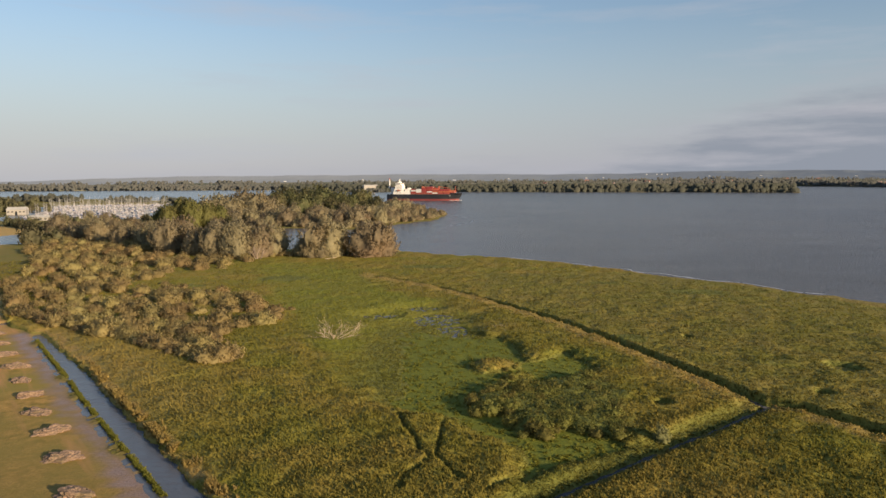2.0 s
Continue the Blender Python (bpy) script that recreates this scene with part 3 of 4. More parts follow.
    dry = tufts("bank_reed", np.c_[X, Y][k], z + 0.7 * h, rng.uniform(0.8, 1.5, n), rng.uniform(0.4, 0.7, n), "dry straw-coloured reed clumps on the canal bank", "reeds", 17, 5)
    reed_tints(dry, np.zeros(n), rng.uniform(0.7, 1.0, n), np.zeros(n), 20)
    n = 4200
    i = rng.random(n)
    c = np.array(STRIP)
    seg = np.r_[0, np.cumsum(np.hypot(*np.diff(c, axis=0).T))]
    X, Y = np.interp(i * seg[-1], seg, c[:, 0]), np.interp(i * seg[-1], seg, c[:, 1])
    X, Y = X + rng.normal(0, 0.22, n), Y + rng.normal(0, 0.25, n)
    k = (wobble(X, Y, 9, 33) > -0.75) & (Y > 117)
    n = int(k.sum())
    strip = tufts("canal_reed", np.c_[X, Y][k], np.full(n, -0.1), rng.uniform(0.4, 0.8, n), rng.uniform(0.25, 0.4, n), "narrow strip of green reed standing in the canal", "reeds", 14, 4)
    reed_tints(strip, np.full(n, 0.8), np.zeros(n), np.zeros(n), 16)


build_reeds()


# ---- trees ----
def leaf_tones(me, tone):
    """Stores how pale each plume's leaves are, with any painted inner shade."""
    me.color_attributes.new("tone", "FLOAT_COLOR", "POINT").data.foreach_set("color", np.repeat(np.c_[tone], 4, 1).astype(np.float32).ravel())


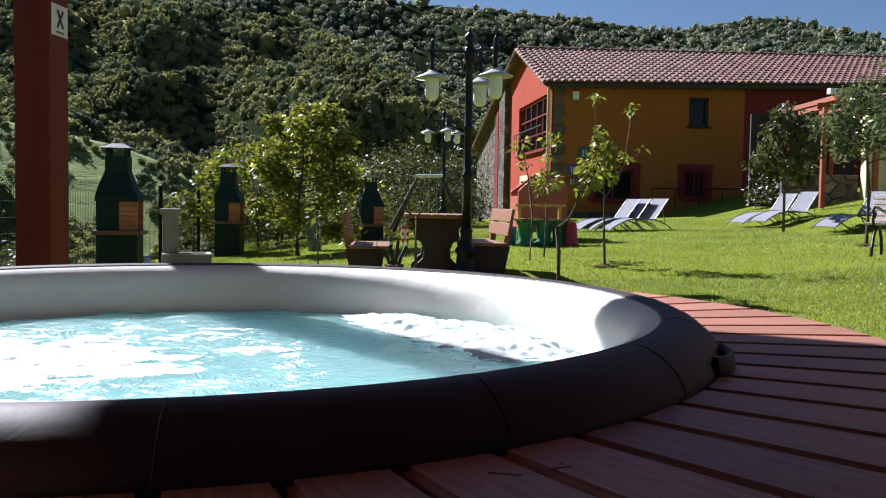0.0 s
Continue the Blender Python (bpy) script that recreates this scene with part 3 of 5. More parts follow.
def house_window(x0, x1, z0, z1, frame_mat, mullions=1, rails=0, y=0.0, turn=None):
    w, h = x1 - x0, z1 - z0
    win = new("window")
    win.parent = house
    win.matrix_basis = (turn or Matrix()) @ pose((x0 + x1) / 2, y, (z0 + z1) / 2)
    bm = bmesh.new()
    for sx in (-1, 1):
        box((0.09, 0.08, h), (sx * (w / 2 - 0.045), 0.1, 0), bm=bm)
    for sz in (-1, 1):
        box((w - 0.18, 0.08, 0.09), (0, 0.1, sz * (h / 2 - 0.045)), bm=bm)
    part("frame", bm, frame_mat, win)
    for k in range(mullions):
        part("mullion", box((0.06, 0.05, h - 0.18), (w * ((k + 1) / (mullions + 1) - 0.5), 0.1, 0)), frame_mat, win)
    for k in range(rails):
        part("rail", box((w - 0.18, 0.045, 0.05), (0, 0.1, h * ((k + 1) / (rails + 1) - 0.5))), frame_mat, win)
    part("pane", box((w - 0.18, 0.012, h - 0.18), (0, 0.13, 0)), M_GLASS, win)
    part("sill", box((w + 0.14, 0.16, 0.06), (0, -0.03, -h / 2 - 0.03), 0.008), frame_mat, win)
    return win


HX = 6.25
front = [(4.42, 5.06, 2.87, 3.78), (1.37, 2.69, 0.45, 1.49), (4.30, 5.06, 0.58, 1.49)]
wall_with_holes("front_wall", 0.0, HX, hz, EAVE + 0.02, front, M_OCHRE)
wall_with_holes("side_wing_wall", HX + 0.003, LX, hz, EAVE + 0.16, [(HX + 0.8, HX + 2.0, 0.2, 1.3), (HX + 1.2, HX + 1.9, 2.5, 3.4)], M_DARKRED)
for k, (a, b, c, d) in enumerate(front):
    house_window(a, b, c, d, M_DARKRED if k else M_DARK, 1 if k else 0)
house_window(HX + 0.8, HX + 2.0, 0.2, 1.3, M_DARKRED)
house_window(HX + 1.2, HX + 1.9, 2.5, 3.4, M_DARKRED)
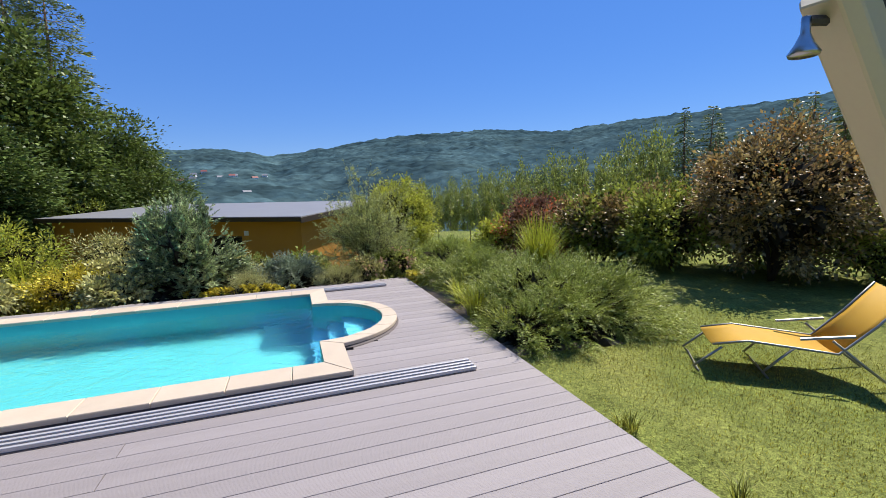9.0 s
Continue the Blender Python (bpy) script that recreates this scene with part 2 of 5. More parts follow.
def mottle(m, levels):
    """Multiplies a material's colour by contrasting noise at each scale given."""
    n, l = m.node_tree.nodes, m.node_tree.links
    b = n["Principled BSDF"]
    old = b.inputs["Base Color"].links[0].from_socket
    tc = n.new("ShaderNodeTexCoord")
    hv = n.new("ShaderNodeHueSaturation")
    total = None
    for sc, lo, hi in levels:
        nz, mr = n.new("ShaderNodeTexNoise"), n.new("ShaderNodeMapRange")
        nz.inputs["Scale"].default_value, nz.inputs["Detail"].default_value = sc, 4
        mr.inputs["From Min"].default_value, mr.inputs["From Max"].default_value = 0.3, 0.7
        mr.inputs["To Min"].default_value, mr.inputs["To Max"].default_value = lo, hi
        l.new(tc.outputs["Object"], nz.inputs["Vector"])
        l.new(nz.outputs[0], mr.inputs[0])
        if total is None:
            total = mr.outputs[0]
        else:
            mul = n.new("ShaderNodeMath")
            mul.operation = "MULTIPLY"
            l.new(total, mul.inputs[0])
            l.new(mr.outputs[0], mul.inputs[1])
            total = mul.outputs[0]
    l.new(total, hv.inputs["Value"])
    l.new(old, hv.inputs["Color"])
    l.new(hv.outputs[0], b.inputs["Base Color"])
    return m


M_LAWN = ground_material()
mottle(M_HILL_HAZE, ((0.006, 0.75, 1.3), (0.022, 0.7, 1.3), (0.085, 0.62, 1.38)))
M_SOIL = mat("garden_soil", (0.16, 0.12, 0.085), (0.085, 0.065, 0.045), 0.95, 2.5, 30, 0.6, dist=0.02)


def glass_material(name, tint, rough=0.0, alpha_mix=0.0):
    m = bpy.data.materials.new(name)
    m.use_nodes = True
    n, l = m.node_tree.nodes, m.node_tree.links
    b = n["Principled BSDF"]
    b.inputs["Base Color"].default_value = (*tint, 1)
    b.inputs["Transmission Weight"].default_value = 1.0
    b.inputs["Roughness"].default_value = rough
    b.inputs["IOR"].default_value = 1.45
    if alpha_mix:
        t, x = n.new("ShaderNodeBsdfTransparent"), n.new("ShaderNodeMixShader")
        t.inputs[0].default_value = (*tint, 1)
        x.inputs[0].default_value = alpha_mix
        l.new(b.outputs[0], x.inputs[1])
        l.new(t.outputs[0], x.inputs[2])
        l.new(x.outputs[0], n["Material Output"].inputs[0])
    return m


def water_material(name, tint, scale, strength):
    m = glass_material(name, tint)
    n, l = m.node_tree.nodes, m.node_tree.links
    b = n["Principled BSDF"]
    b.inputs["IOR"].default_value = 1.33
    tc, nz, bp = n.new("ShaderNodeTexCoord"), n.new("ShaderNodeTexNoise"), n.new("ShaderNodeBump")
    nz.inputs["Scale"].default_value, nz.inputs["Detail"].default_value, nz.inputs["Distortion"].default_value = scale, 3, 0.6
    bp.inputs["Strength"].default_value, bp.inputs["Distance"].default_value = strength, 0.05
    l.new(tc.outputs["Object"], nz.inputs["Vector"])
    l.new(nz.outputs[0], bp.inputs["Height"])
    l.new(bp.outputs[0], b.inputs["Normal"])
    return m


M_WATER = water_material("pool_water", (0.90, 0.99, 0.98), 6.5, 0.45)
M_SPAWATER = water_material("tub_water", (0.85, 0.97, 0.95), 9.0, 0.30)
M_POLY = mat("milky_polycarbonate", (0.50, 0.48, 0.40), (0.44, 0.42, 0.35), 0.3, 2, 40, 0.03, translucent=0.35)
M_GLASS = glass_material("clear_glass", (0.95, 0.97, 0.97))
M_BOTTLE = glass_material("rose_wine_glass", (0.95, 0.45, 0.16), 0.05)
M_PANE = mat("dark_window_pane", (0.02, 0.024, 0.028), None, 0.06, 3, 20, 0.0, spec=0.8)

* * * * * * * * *

• _GIVEN REQUEST_
Write out the listing above again, exactly, but with no pictures in the copy.

• _RESULT FOR THIS TASK_
2.0 s
Continue the Blender Python (bpy) script that recreates this scene with part 3 of 4. More parts follow.
    dry = tufts("bank_reed", np.c_[X, Y][k], z + 0.7 * h, rng.uniform(0.8, 1.5, n), rng.uniform(0.4, 0.7, n), "dry straw-coloured reed clumps on the canal bank", "reeds", 17, 5)
    reed_tints(dry, np.zeros(n), rng.uniform(0.7, 1.0, n), np.zeros(n), 20)
    n = 4200
    i = rng.random(n)
    c = np.array(STRIP)
    seg = np.r_[0, np.cumsum(np.hypot(*np.diff(c, axis=0).T))]
    X, Y = np.interp(i * seg[-1], seg, c[:, 0]), np.interp(i * seg[-1], seg, c[:, 1])
    X, Y = X + rng.normal(0, 0.22, n), Y + rng.normal(0, 0.25, n)
    k = (wobble(X, Y, 9, 33) > -0.75) & (Y > 117)
    n = int(k.sum())
    strip = tufts("canal_reed", np.c_[X, Y][k], np.full(n, -0.1), rng.uniform(0.4, 0.8, n), rng.uniform(0.25, 0.4, n), "narrow strip of green reed standing in the canal", "reeds", 14, 4)
    reed_tints(strip, np.full(n, 0.8), np.zeros(n), np.zeros(n), 16)


build_reeds()


# ---- trees ----
def leaf_tones(me, tone):
    """Stores how pale each plume's leaves are, with any painted inner shade."""
    me.color_attributes.new("tone", "FLOAT_COLOR", "POINT").data.foreach_set("color", np.repeat(np.c_[tone], 4, 1).astype(np.float32).ravel())


0.0 s
Continue the Blender Python (bpy) script that recreates this scene with part 3 of 5. More parts follow.
def house_window(x0, x1, z0, z1, frame_mat, mullions=1, rails=0, y=0.0, turn=None):
    w, h = x1 - x0, z1 - z0
    win = new("window")
    win.parent = house
    win.matrix_basis = (turn or Matrix()) @ pose((x0 + x1) / 2, y, (z0 + z1) / 2)
    bm = bmesh.new()
    for sx in (-1, 1):
        box((0.09, 0.08, h), (sx * (w / 2 - 0.045), 0.1, 0), bm=bm)
    for sz in (-1, 1):
        box((w - 0.18, 0.08, 0.09), (0, 0.1, sz * (h / 2 - 0.045)), bm=bm)
    part("frame", bm, frame_mat, win)
    for k in range(mullions):
        part("mullion", box((0.06, 0.05, h - 0.18), (w * ((k + 1) / (mullions + 1) - 0.5), 0.1, 0)), frame_mat, win)
    for k in range(rails):
        part("rail", box((w - 0.18, 0.045, 0.05), (0, 0.1, h * ((k + 1) / (rails + 1) - 0.5))), frame_mat, win)
    part("pane", box((w - 0.18, 0.012, h - 0.18), (0, 0.13, 0)), M_GLASS, win)
    part("sill", box((w + 0.14, 0.16, 0.06), (0, -0.03, -h / 2 - 0.03), 0.008), frame_mat, win)
    return win


HX = 6.25
front = [(4.42, 5.06, 2.87, 3.78), (1.37, 2.69, 0.45, 1.49), (4.30, 5.06, 0.58, 1.49)]
wall_with_holes("front_wall", 0.0, HX, hz, EAVE + 0.02, front, M_OCHRE)
wall_with_holes("side_wing_wall", HX + 0.003, LX, hz, EAVE + 0.16, [(HX + 0.8, HX + 2.0, 0.2, 1.3), (HX + 1.2, HX + 1.9, 2.5, 3.4)], M_DARKRED)
for k, (a, b, c, d) in enumerate(front):
    house_window(a, b, c, d, M_DARKRED if k else M_DARK, 1 if k else 0)
house_window(HX + 0.8, HX + 2.0, 0.2, 1.3, M_DARKRED)
house_window(HX + 1.2, HX + 1.9, 2.5, 3.4, M_DARKRED)
9.0 s
Continue the Blender Python (bpy) script that recreates this scene with part 2 of 5. More parts follow.
def mottle(m, levels):
    """Multiplies a material's colour by contrasting noise at each scale given."""
    n, l = m.node_tree.nodes, m.node_tree.links
    b = n["Principled BSDF"]
    old = b.inputs["Base Color"].links[0].from_socket
    tc = n.new("ShaderNodeTexCoord")
    hv = n.new("ShaderNodeHueSaturation")
    total = None
    for sc, lo, hi in levels:
        nz, mr = n.new("ShaderNodeTexNoise"), n.new("ShaderNodeMapRange")
        nz.inputs["Scale"].default_value, nz.inputs["Detail"].default_value = sc, 4
        mr.inputs["From Min"].default_value, mr.inputs["From Max"].default_value = 0.3, 0.7
        mr.inputs["To Min"].default_value, mr.inputs["To Max"].default_value = lo, hi
        l.new(tc.outputs["Object"], nz.inputs["Vector"])
        l.new(nz.outputs[0], mr.inputs[0])
        if total is None:
            total = mr.outputs[0]
        else:
            mul = n.new("ShaderNodeMath")
            mul.operation = "MULTIPLY"
            l.new(total, mul.inputs[0])
            l.new(mr.outputs[0], mul.inputs[1])
            total = mul.outputs[0]
    l.new(total, hv.inputs["Value"])
    l.new(old, hv.inputs["Color"])
    l.new(hv.outputs[0], b.inputs["Base Color"])
    return m


M_LAWN = ground_material()
mottle(M_HILL_HAZE, ((0.006, 0.75, 1.3), (0.022, 0.7, 1.3), (0.085, 0.62, 1.38)))
M_SOIL = mat("garden_soil", (0.16, 0.12, 0.085), (0.085, 0.065, 0.045), 0.95, 2.5, 30, 0.6, dist=0.02)


def glass_material(name, tint, rough=0.0, alpha_mix=0.0):
    m = bpy.data.materials.new(name)
    m.use_nodes = True
    n, l = m.node_tree.nodes, m.node_tree.links
    b = n["Principled BSDF"]
    b.inputs["Base Color"].default_value = (*tint, 1)
    b.inputs["Transmission Weight"].default_value = 1.0
    b.inputs["Roughness"].default_value = rough
    b.inputs["IOR"].default_value = 1.45
    if alpha_mix:
        t, x = n.new("ShaderNodeBsdfTransparent"), n.new("ShaderNodeMixShader")
        t.inputs[0].default_value = (*tint, 1)
        x.inputs[0].default_value = alpha_mix
        l.new(b.outputs[0], x.inputs[1])
        l.new(t.outputs[0], x.inputs[2])
        l.new(x.outputs[0], n["Material Output"].inputs[0])
    return m


def water_material(name, tint, scale, strength):
    m = glass_material(name, tint)
    n, l = m.node_tree.nodes, m.node_tree.links
    b = n["Principled BSDF"]
    b.inputs["IOR"].default_value = 1.33
    tc, nz, bp = n.new("ShaderNodeTexCoord"), n.new("ShaderNodeTexNoise"), n.new("ShaderNodeBump")
    nz.inputs["Scale"].default_value, nz.inputs["Detail"].default_value, nz.inputs["Distortion"].default_value = scale, 3, 0.6
    bp.inputs["Strength"].default_value, bp.inputs["Distance"].default_value = strength, 0.05
    l.new(tc.outputs["Object"], nz.inputs["Vector"])
    l.new(nz.outputs[0], bp.inputs["Height"])
    l.new(bp.outputs[0], b.inputs["Normal"])
    return m


M_WATER = water_material("pool_water", (0.90, 0.99, 0.98), 6.5, 0.45)
M_SPAWATER = water_material("tub_water", (0.85, 0.97, 0.95), 9.0, 0.30)
M_POLY = mat("milky_polycarbonate", (0.50, 0.48, 0.40), (0.44, 0.42, 0.35), 0.3, 2, 40, 0.03, translucent=0.35)
M_GLASS = glass_material("clear_glass", (0.95, 0.97, 0.97))
M_BOTTLE = glass_material("rose_wine_glass", (0.95, 0.45, 0.16), 0.05)
M_PANE = mat("dark_window_pane", (0.02, 0.024, 0.028), None, 0.06, 3, 20, 0.0, spec=0.8)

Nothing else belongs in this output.